C’è, poi, un aspetto più sottile su cui pochi hanno riflettuto. Come ben illustrato da Bernard Hoekman Doug Nelson nel CEPR Discussion Paper No. DP 12620, gli accordi commerciali del ventunesimo secolo sono molto differenti da quelli del Novecento, quando il commercio internazionale è stato “il conducente” della crescita mondiale e dell’aumento dei Pil pro capite grazie alle riduzione dei dazi e all’apertura dei contingenti. A ragione dello sviluppo di complesse strutture di produzione spesso distribuite tra diversi Paesi, le trattative (e le intese) commerciali oggi comportano cooperazione in un vasto ambito di politiche di regolazione, principalmente in materia di ambiente e di lavoro. Si tratta, quindi, di trattative molto più difficili di quelle del passato.

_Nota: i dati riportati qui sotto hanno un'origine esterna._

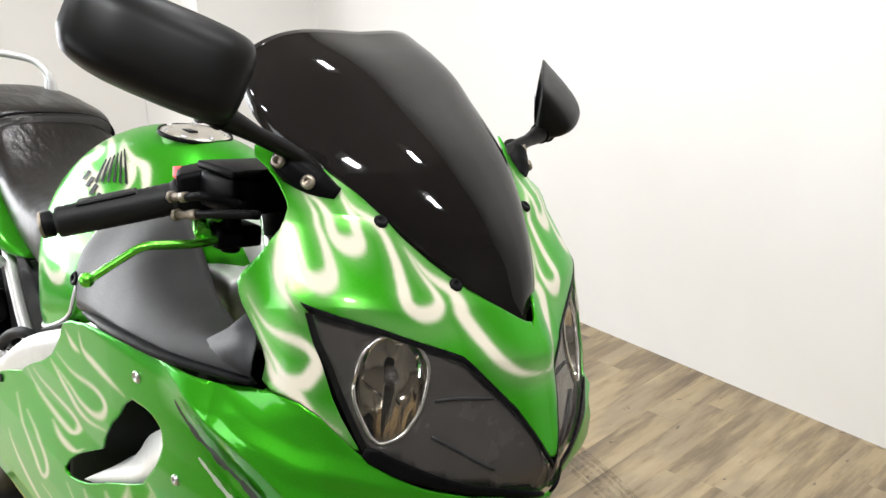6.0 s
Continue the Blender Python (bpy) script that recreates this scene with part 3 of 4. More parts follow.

Jean Frederic Morin, Andreas Dur e Lisa Lechner delle Università di Laval in Canada e di Salisburgo in Austria hanno pubblicato poche settimane fa uno studio in cui esaminano gli aspetti ambientali di 630 accordi commerciarli stipulati tra il 1947 e il 2016. Concludono che le democrazie, i Paesi che devono affrontare forte competizione dalle importazioni e i Paesi con una consapevolezza ambientale hanno una tendenza a includere clausole ambientali negli accordi commerciali. In un contesto in cui gli accordi commerciali cambiano veste e funzione, l’Italia deve giocare le proprie carte con maestria.